I accept the point made by the noble Lord, Lord Kerr, that tariff rates are not the most important things now, but I also worry that in a harsh trading environment any changes to tariffs or non-tariff barriers—sometimes even marginal changes—or suddenly becoming penalised by the rules of origin, which my noble friend Lord Whitty mentioned, can be the difference between export success and failure. Coming from a part of the country—the north-east of England, which voted largely in favour of Brexit—where we have a good exporting record, I am very worried that we will make the economic situation worse in my part of the country, rather than better, as a result of this overall approach.
The noble Baroness, Lady Verma, urged the Government to be honest with people about these issues. That theme was also mentioned by the noble Lord, Lord Tugendhat, and others in the debate yesterday.
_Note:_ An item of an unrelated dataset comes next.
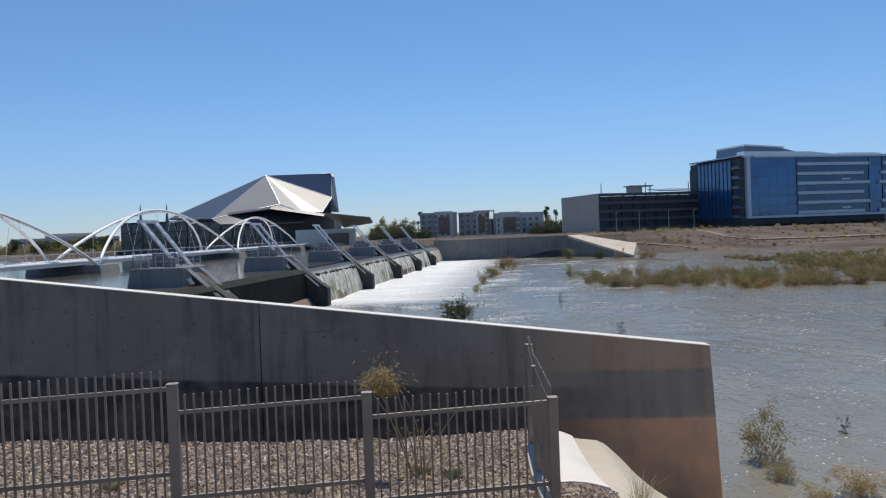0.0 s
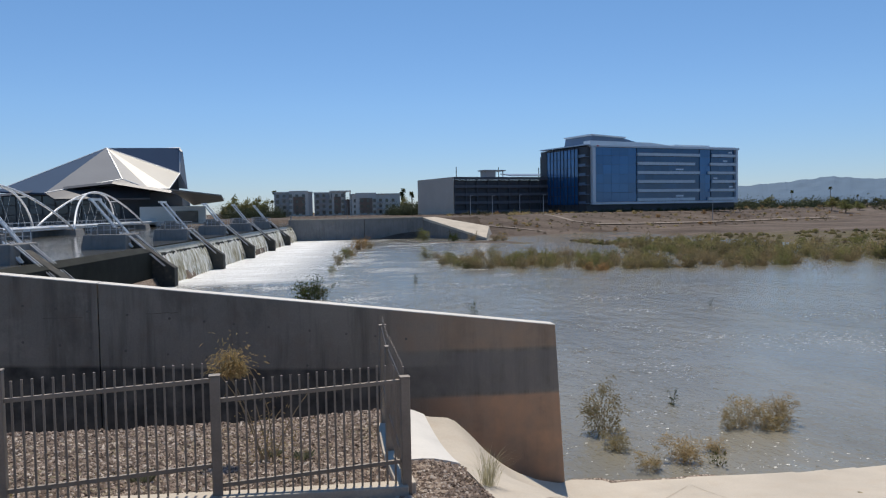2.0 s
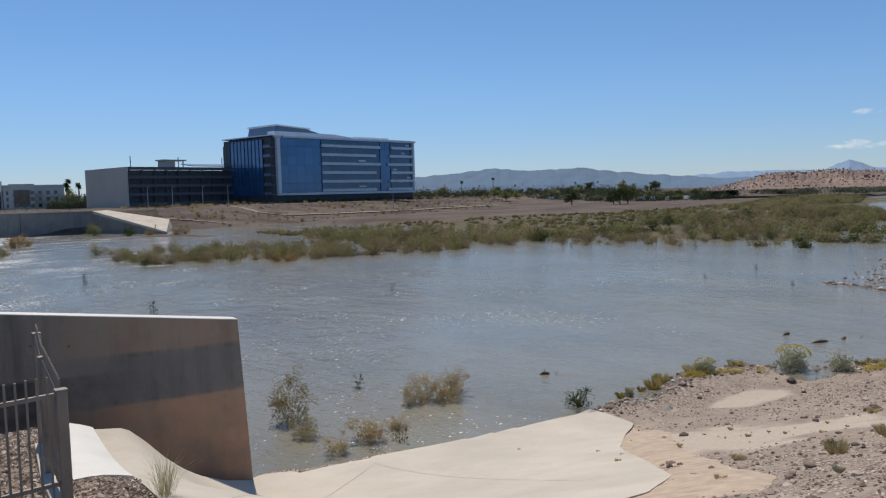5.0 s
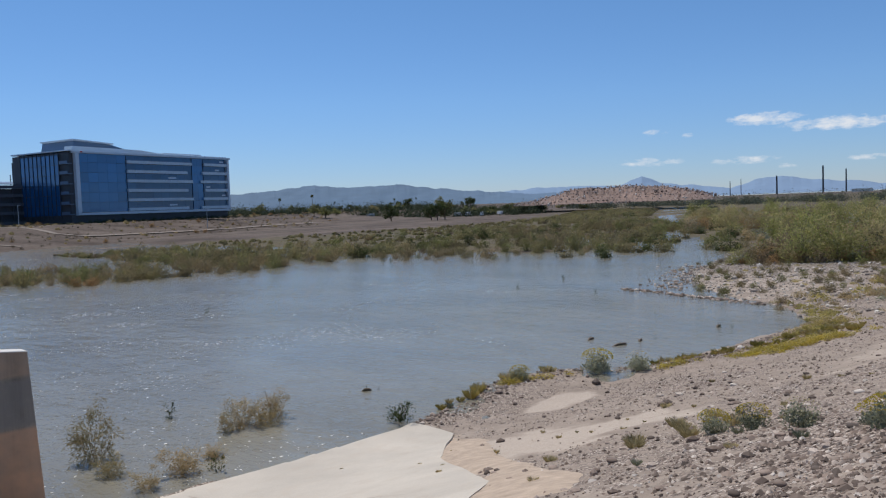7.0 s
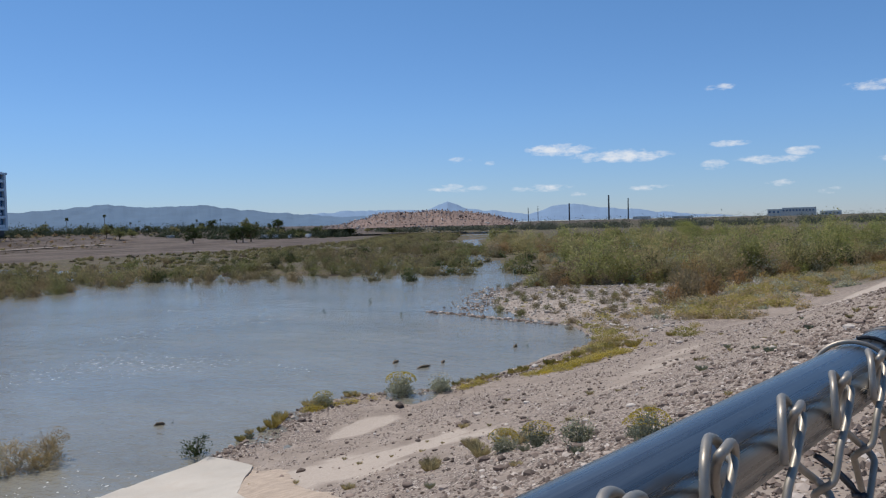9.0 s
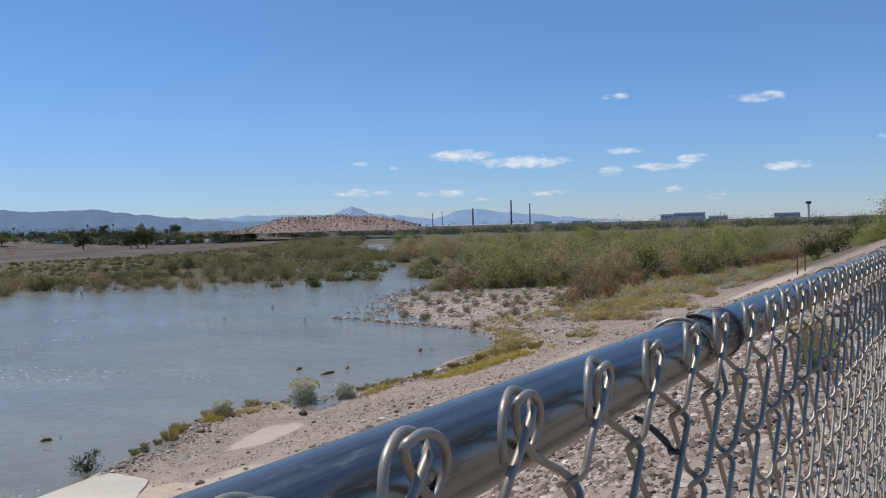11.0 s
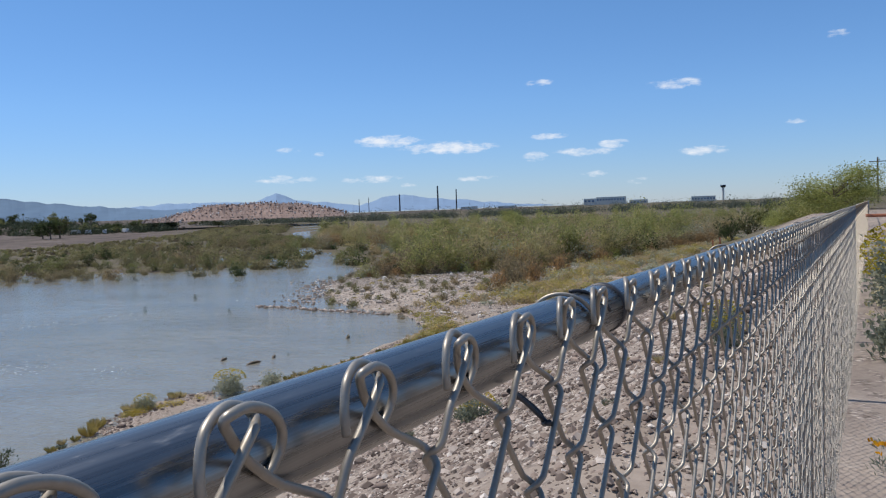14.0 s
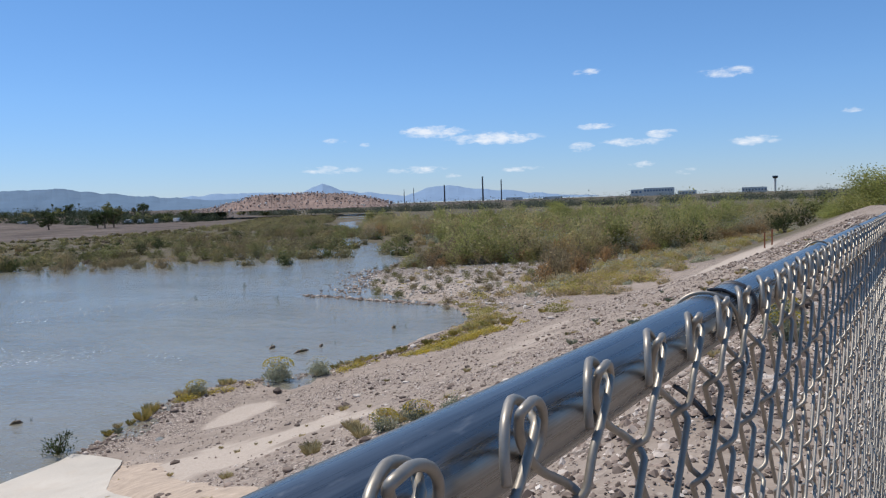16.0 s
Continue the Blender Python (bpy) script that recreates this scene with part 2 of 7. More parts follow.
def make_water(name, murk, calm):
    m = Nodes(name)
    p = m.pos()
    flow = m.pos(scale=(1.0, 0.45, 1.0))
    swell, ripple, tiny = m.noise(flow, 0.16, 4, 0.6), m.noise(flow, 0.9, 5, 0.62), m.noise(p, 3.2, 3, 0.6)
    rough_patch = m.ramp(m.noise(p, 0.045, 4, 0.6), (0.36, (0.5, 0.5, 0.5)), (0.66, (1, 1, 1)))
    sx = m.n.new("ShaderNodeSeparateXYZ")
    m.l.new(p, sx.inputs[0])
    # foam below the gates, thinning downstream
    d = m.math("SUBTRACT", sx.outputs[0], m.math("ADD", m.math("MULTIPLY", sx.outputs[1], 0.084), -24.4))
    near_dam = m.math("MULTIPLY", m.math("SUBTRACT", 1.0, m.math("MULTIPLY", d, 0.021)), m.math("MULTIPLY", m.math("ADD", m.math("SUBTRACT", sx.outputs[1], 80.0), m.math("MULTIPLY", m.math("SUBTRACT", m.noise(p, 0.13, 4, 0.6), 0.5), 30.0)), 0.045, True), True)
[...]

The Government really should admit that the current arrangements are better than the alternatives, certainly with regard to the situation in Northern Ireland and the Republic. The best way to resolve the concerns of the Irish Government and those of the DUP and Northern Ireland is to maintain these arrangements, not destroy them. The arrangements also allay the concerns of Scotland and, indeed, of London and other parts of the UK, which have also talked about the possibility of having separate arrangements, but I agree with the Government that it would be a nightmare if within the United Kingdom common market we had all kinds of different trading and customs arrangements. Living very close to the Scottish border, I feel that issue very strongly indeed.
The hard-line Brexiteers often present themselves as patriots and accuse those who do not share their views of talking the country down. But by not facing the problems honestly, the Government and their hard-line supporters are letting the country down and endangering our future as a United Kingdom. Surely that is something that none of us wants to see happen.